The last five weeks building at Artifact, f.inc's in-person builder program at Fort Mason in San Francisco, were fundamental. Being surrounded by other hardware founders, having access to a hardware lab, and getting 1:1 time with partners who actually understand the space — it sharpened everything. The network of hardware startups we built there is something we'll carry forward.

This doesn't change what we're doing. It accelerates it. We're using this to move faster on the product, expand the team, and get Trace into the hands of more hardware teams.

We started Trace because PCB design is stuck in the past. The tools haven't meaningfully changed in decades. The workflows are manual. And the knowledge that makes a good design — the kind you can't find in any textbook — lives in the heads of engineers who are approaching retirement. It's a hard world to break into, and a hard world to move fast in even if you've been doing it for 20 years.

But we didn't just read about this problem — we watched it. We spent time sitting with hardware engineers while they designed PCBs. The pattern was the same every time. They'd be making progress in their EDA tool, then stop. Open Chrome. Search for a datasheet. Open another tab for a reference design. Another for component pricing. Another for an application note. Before long they'd have 15 browser tabs open, a PDF viewer, a calculator, and they'd completely lost track of where they were in the actual schematic. The real engineering kept getting interrupted by information logistics — hunting for pin mappings, cross-referencing voltage regulators, checking if a part was even in stock.
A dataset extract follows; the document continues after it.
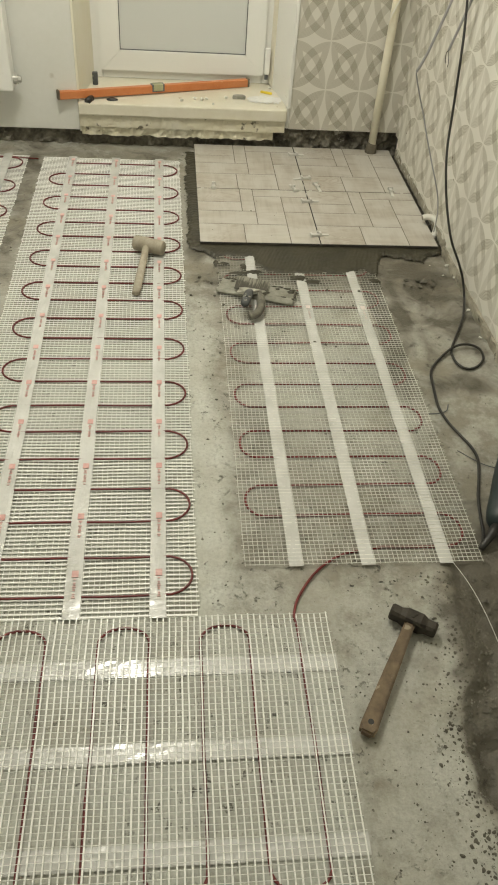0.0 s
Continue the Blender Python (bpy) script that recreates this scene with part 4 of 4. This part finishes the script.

And it's not the same problem for everyone. Experienced engineers — the ones who already know how to design — they want to move faster. They want AI-powered design review that catches mistakes before they go to fab. They want supply chain awareness baked into the tool so they're not picking components that are out of stock or EOL. They want to focus on the hard architectural decisions, not the repetitive stuff they've done a thousand times. Newcomers have a completely different problem: they can't even get started. The learning curve is brutal, the tools are hostile, and the tribal knowledge that separates a working board from a broken one isn't written down anywhere. Most of them look at the barrier and choose software instead.

Trace is for both. We put it in front of engineers and the reaction was immediate. The experienced ones told us it was an order of magnitude faster — not because the AI was doing the thinking for them, but because it eliminated all the context switching. Datasheets, component data, design rules — right there in the design environment. They could stay in flow. The newer engineers told us something different: for the first time, they could actually build something without needing years of accumulated knowledge first. The AI filled in the gaps they didn't know existed.

That was the validation we needed. Not a market report — watching real engineers go from fragmented, multi-tab chaos to focused, uninterrupted design work. What used to take weeks now takes hours.

We'll be honest: Trace isn't where it needs to be yet for someone who's never touched a PCB before. The experience for complete beginners is still rough. But that's the goal — to make hardware creation accessible to anyone with an idea, not just the people who already spent a decade learning the tools. Democratizing hardware design is a genuinely hard problem. It touches physics, manufacturing, supply chains, and decades of tribal knowledge all at once. But we've been living in this problem, and we believe we're the right team to solve it. We're just getting started.